I lost my Mom the day after I was born due to childbirth complications, toxemia, and an aneurysm. I was raised by both my Dad and my maternal Grandmother, so my Grandma was like my Mom. I never really expressed my feelings of sadness and confusion to my family because I didn't want to make them sad, especially my Grandma. She lost her Dad a week after my Mom so it was a rough time for her. She would always tear up when my Mom would pop up in conversations. I have talked to family about her - what she was like, looking at photos, but I have always kept my feelings bottled in.
I have expressed my feelings with my husband (and best friend), particularly around my birthday/her anniversary and her birthday. However, I still feel a well of pain and confusion and anger pent up deep inside because I have held it in for so long and pushed it down for so long.
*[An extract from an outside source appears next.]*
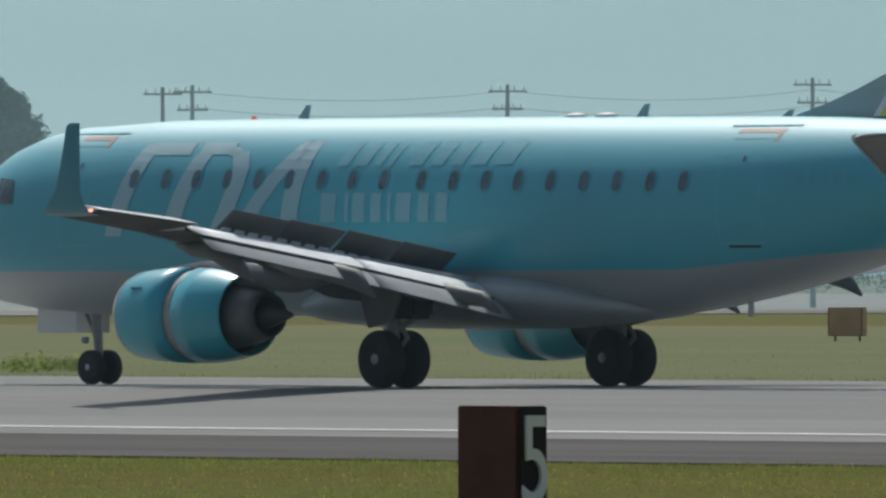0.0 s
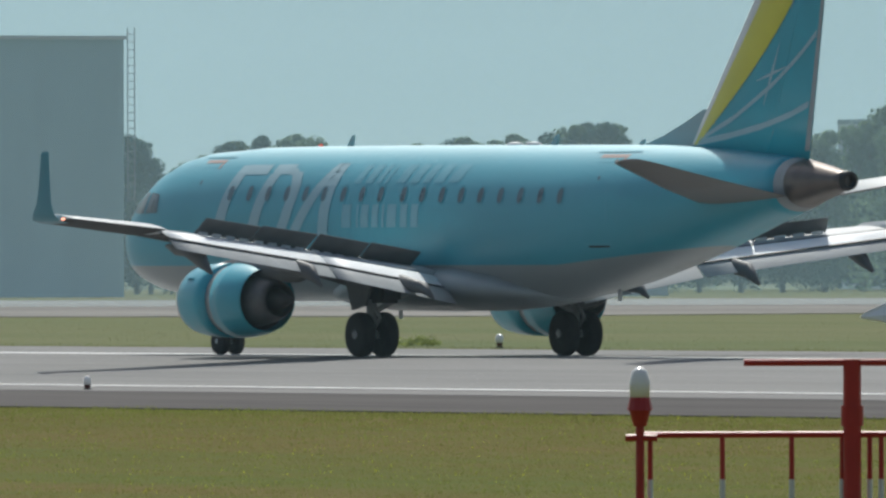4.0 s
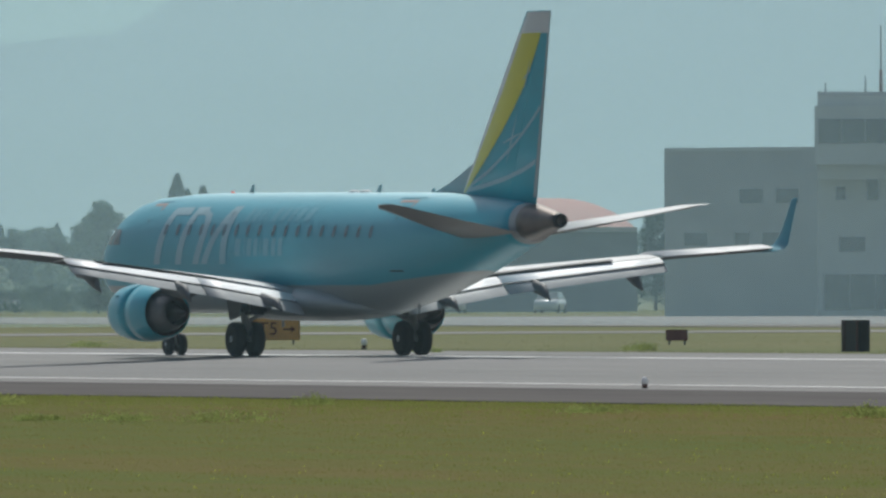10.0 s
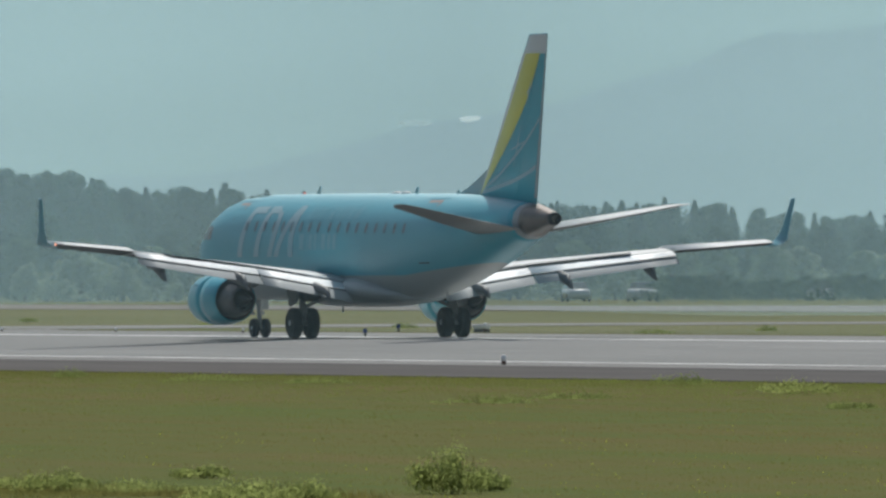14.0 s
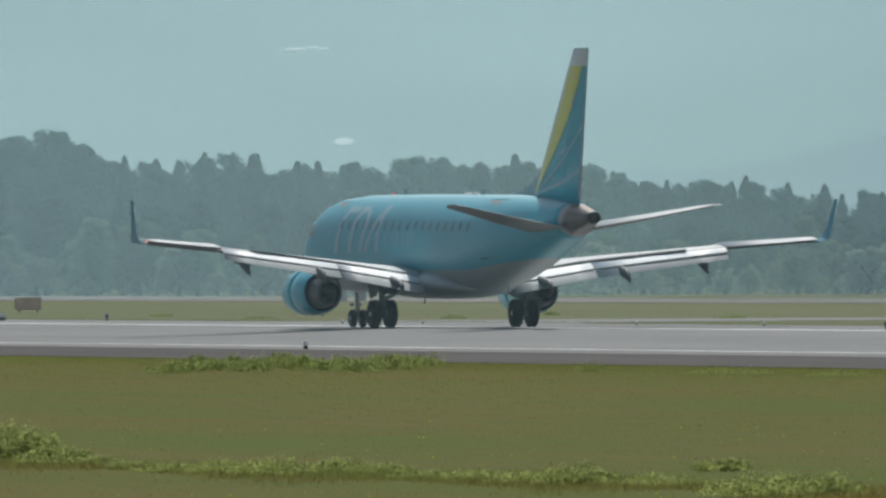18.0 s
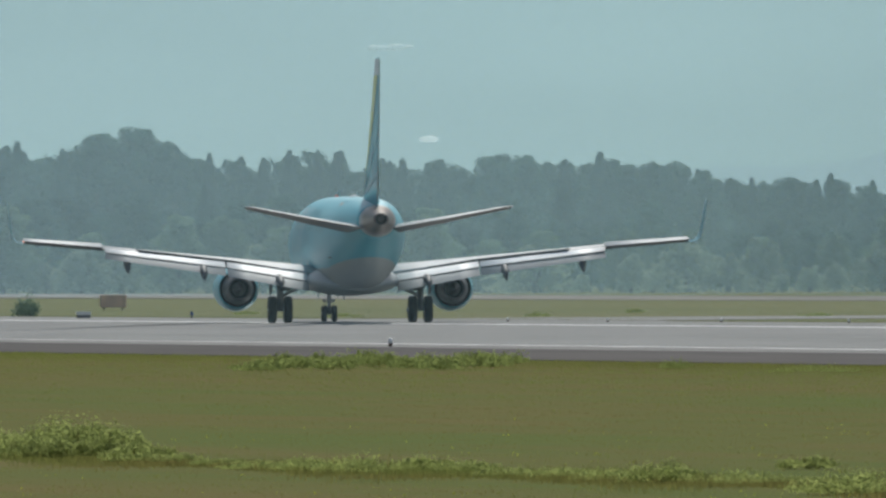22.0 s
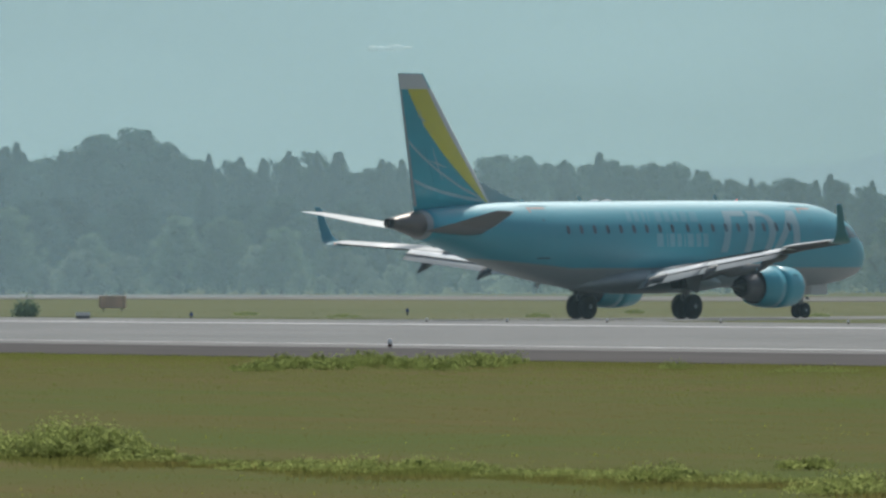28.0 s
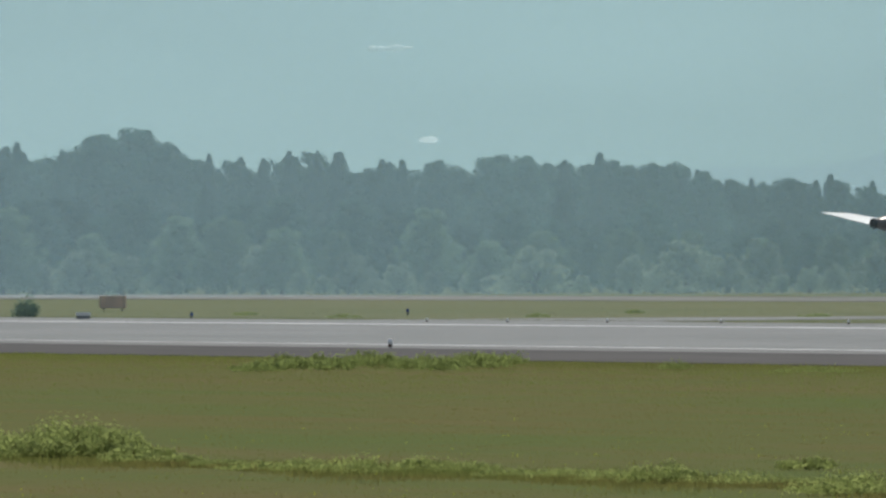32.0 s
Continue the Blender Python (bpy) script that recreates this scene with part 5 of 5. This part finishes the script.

This has been my reality since day 1, so it's really hard to let go of that sense of loss. I live a normal life, working full time and going to school part time, and have always prided myself in being an optimist. However, there is still this pain held deep within me. I don't think I can ever fully let it go because it is what I know. What is the best way to deal with this? How can I let go of this as much as possible so it's not pent up inside me, even though I have expressed my feelings with my husband numerous times.
Tomorrow is the six year anniversary for my Grandma, which was extremely hard for me since she was both my Grandma and my Mom. I think that is why these feelings are stirring up again.